Repeat the listing exactly as given, omitting every image.

[Start of Data extract]

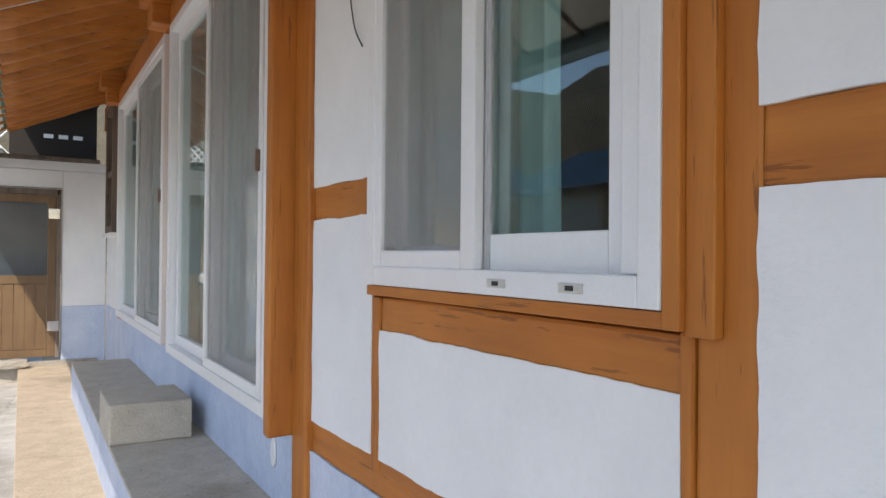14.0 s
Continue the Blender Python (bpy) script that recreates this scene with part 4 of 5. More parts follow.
panel("wall_plinth", 0.225, 2.31, LZ, fz(1.425), BLUEWASH_SHADE, "pale blue washed plinth wall", -0.012)
panel("wall_plinth_far", 2.49, 8.98, LZ, fz(1.50), BLUEWASH_SHADE, "pale blue washed wall below the sliding doors", -0.012)
panel("wall_panel", 0.225, 0.634, fz(1.54), fz(2.17), WHITE, "white plastered wall panel")
panel("wall_panel", 0.225, 0.634, fz(2.28), fz(2.97), WHITE, "white plastered wall panel")
panel("wall_panel", 0.765, 1.785, fz(1.53), fz(1.875), WHITE, "white plastered wall panel below the window")
panel("wall_panel", 1.838, 2.30, fz(1.53), fz(2.19), WHITE, "white plastered wall panel")
panel("wall_panel", 1.838, 2.30, fz(2.30), fz(2.975), WHITE, "white plastered wall panel")
panel("wall_panel", 0.225, 2.30, fz(3.10), fz(3.36), WHITE, "white plastered wall panel under the eaves")
panel("wall_panel_far", 7.25, 8.98, fz(1.50), fz(3.8), WHITE, "white plastered wall at the end of the front")
beam("sill_beam", 0.765, 2.30, fz(1.425), fz(1.53))
beam("sill_beam", 0.225, 0.72, fz(1.415), fz(1.54), -0.016, rough=0.007)
beam("mid_rail", 0.225, 0.634, fz(2.17), fz(2.28))
beam("wall_stud", 0.632, 0.738, fz(1.40), fz(3.36), -0.007, 0.14, 2, "orange-stained wall post")
beam("window_rail", 0.765, 1.786, fz(1.872), fz(1.966))
beam("wall_stud", 1.790, 1.836, fz(1.49), fz(1.965), -0.012, 0.14, 2, "thin orange wall stud")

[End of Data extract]

**Reply to the exercise**:
14.0 s
Continue the Blender Python (bpy) script that recreates this scene with part 4 of 5. More parts follow.
panel("wall_plinth", 0.225, 2.31, LZ, fz(1.425), BLUEWASH_SHADE, "pale blue washed plinth wall", -0.012)
panel("wall_plinth_far", 2.49, 8.98, LZ, fz(1.50), BLUEWASH_SHADE, "pale blue washed wall below the sliding doors", -0.012)
panel("wall_panel", 0.225, 0.634, fz(1.54), fz(2.17), WHITE, "white plastered wall panel")
panel("wall_panel", 0.225, 0.634, fz(2.28), fz(2.97), WHITE, "white plastered wall panel")
panel("wall_panel", 0.765, 1.785, fz(1.53), fz(1.875), WHITE, "white plastered wall panel below the window")
panel("wall_panel", 1.838, 2.30, fz(1.53), fz(2.19), WHITE, "white plastered wall panel")
panel("wall_panel", 1.838, 2.30, fz(2.30), fz(2.975), WHITE, "white plastered wall panel")
panel("wall_panel", 0.225, 2.30, fz(3.10), fz(3.36), WHITE, "white plastered wall panel under the eaves")
panel("wall_panel_far", 7.25, 8.98, fz(1.50), fz(3.8), WHITE, "white plastered wall at the end of the front")
beam("sill_beam", 0.765, 2.30, fz(1.425), fz(1.53))
beam("sill_beam", 0.225, 0.72, fz(1.415), fz(1.54), -0.016, rough=0.007)
beam("mid_rail", 0.225, 0.634, fz(2.17), fz(2.28))
beam("wall_stud", 0.632, 0.738, fz(1.40), fz(3.36), -0.007, 0.14, 2, "orange-stained wall post")
beam("window_rail", 0.765, 1.786, fz(1.872), fz(1.966))
beam("wall_stud", 1.790, 1.836, fz(1.49), fz(1.965), -0.012, 0.14, 2, "thin orange wall stud")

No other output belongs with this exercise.